To eat more plants, ornithischians had to develop larger, more complex guts — and their hips shifted into the bird-like position the group is named for. But Chilesaurus doesn't seem to have the bony beak of many of its peers, such as triceratops.
This was a bit of a surprise — previously, scientists weren't sure whether the plant-cropping beak or the plant-digesting gut developed first in these herbivores, Baron said. Chilesaurus provides a possible answer to that question.
(Keep in mind, even though ornithischians are called "bird-hipped," living birds are actually descended from the "lizard-hipped" theropods, not from ornithischians. Scientists came up with these labels in the late 1880s, long before researchers knew about the relationship between dinosaurs and birds, and the names stuck.)
Sorting out these differences is important because it helps us understand the complex and dynamic relationship between animal evolution and the environment, Baron pointed out.
Around 200 million years ago, the supercontinent known as Pangaea began to break up and the fragments drifted apart, eventually becoming the continents we recognize today. That allowed more moisture to reach more land, allowing plants to flourish and spread. And as plants thrived, the thinking goes, so did plant-eating dinosaurs, developing and diversifying like never before.

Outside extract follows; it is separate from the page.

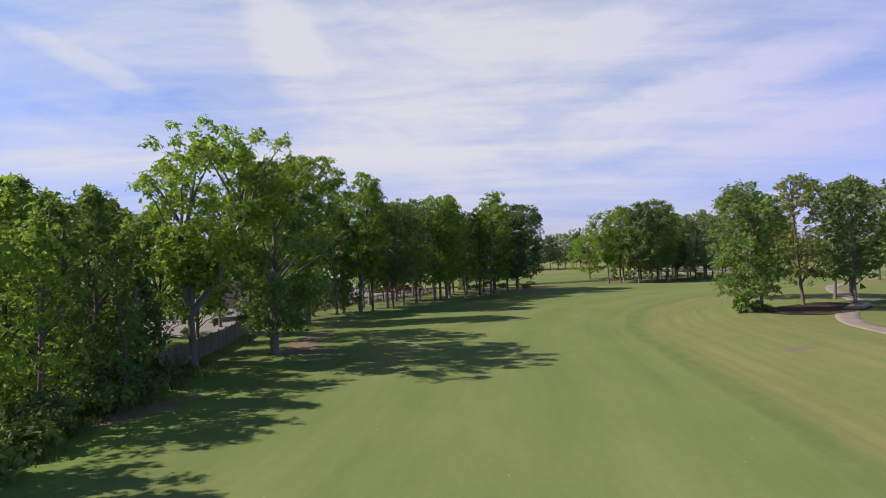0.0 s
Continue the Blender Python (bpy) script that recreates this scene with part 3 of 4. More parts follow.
def leaves(rng, centres, radii, count, size, flat=0.9, inner=0.50):
    """Foliage of a crown: fans of four folded blades over its clumps, and larger clusters in its depth."""
    area = count * 0.43 * size ** 2
    # blades
    n = max(12, int((1 - inner) * area / (0.567 * (size * 0.8) ** 2) / 4))
    pos, nrm = shell(rng, centres, radii, n, flat, 0.42, 1.08, 0.62)
    t_, b_ = beside(rng, nrm)
    blades = []
    for i in range(4):
        turn = (i - 1.5) * 0.85 + rng.normal(0, 0.25, n)
        ax = t_ * np.cos(turn)[:, None] + b_ * np.sin(turn)[:, None] - nrm * rng.uniform(-0.1, 0.45, n)[:, None]
        up = nrm + rng.normal(0, 0.22, (n, 3))
        side = np.cross(up, ax)
        side /= np.linalg.norm(side, axis=1)[:, None] + 1e-9
        s = (size * 0.8 * rng.uniform(0.7, 1.3, n))[:, None]
        root = pos + ax * s * 0.25
        fold = nrm * s * 0.16
        blades.append(np.stack([root, root + ax * s * 0.62 - side * s * 0.42 - fold, root + ax * s * 1.35, root + ax * s * 0.58 + side * s * 0.42 - fold], 1))
    v1 = np.concatenate(blades).reshape(-1, 3)
    q1 = (np.arange(4 * n)[:, None, None] * 4 + np.array([[0, 1, 2], [0, 2, 3]])[None]).reshape(-1, 3)
    # clusters inside
    m = max(4, int(inner * area / (1.3 * (size * 1.3) ** 2)))
    pos, nrm = shell(rng, centres, radii, m, flat, 0.15, 0.92, 0.7)
    t_, b_ = beside(rng, nrm)
    corners = []
    for i in range(6):
        a, tip = i * math.pi / 3, i % 2
        rr = size * 1.3 * (rng.uniform(0.75, 1.25, m) if tip else rng.uniform(0.38, 0.58, m))
        sink = size * (rng.uniform(0.05, 0.6, m) if tip else np.zeros(m))
        corners.append(pos + (t_ * math.cos(a) + b_ * math.sin(a)) * rr[:, None] - nrm * sink[:, None])
    v2 = np.stack(corners, 1).reshape(-1, 3)
    star = np.array([[0, 2, 4], [0, 1, 2], [2, 3, 4], [4, 5, 0]])
    q2 = (np.arange(m)[:, None, None] * 6 + star[None]).reshape(-1, 3)
    return np.concatenate([v1, v2]), np.concatenate([q1, q2 + len(v1)])


def profile(u, style):
    if style == "tall":
        p = (u + 0.15) ** 0.30 * (1.02 - u) ** 0.38 * 1.22
    elif style == "vase":
        p = (u + 0.05) ** 0.8 * (1.03 - u) ** 0.33 * 1.55
    elif style == "low":
        p = (u + 0.3) ** 0.2 * (1.02 - u) ** 0.7 * 1.15
    else:
        p = (u + 0.08) ** 0.30 * (1.03 - u) ** 0.34 * 1.24
    return np.minimum(p, 1.0)


def clump_places(rng, H, zb, R, dx, dy, style, rc, many):
    n = max(10, int(many * R * (H - zb) / rc ** 2))
    u = rng.random(n) ** 0.95
    az = np.arange(n) * 2.39996 + rng.normal(0, 0.4, n)
    p1, p2, p3 = rng.uniform(0, 6.28, 3)
    lobes = 1.04 + 0.13 * np.sin(az * 3 + p1 + u * 5) + 0.10 * np.sin(az * 2 + p2 - u * 7) + 0.09 * np.sin(az * 5 + p3 + u * 11)
    rad = np.maximum(R * profile(u, style) * lobes - rc * 0.5, 0.1) * rng.uniform(0.04, 1.0, n) ** 0.42
    z = zb + rc * 0.4 + u * (H - zb - rc * 1.0)
    z = z - 0.10 * rad * (1 - u) * rng.uniform(0, 1, n)
    bend = soft(z, zb * 0.7, H * 0.8)
    c = np.stack([rad * np.cos(az) + dx * bend, rad * np.sin(az) + dy * bend, z], 1)
    r = rc * rng.uniform(0.6, 1.35, n) * (1.08 - 0.30 * u)
    return c, r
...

"Dinosaurs really are the best model set of organisms that we have for looking at larger questions about life on earth because they're very well studied," Baron said. "We have a 247-million-year record; we know a lot about how they lived and changed and adapted through time."

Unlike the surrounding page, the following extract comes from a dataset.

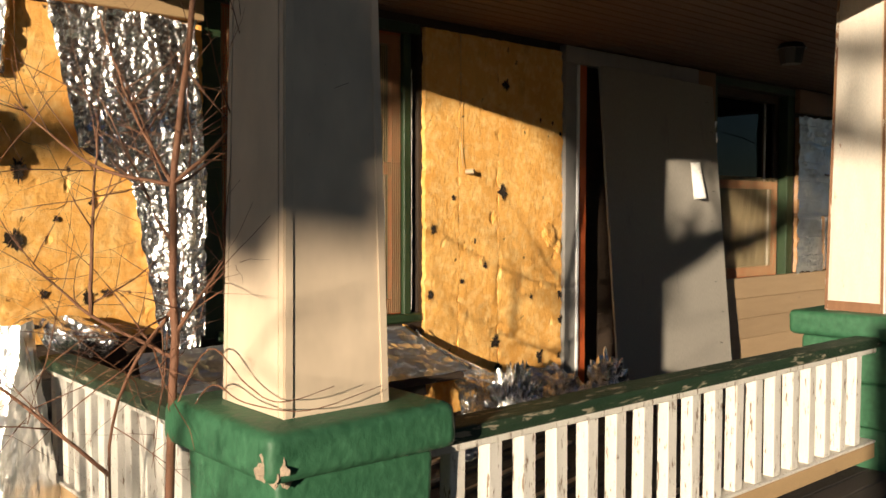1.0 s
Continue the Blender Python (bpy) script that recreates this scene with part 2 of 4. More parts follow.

And dinosaurs lived though some of the most turbulent changes in Earth's history, he pointed out — dramatic shifts in temperature, sea level and atmospheric content. All those changes, preserved in rock, can be mapped against the fossil record to see how life reacted and adapted over time.
"As well as being really cool museum specimens and movie monsters," Baron said, "dinosaurs are also one of the best groups of organisms that we know of for modeling how life responds to a changing climate."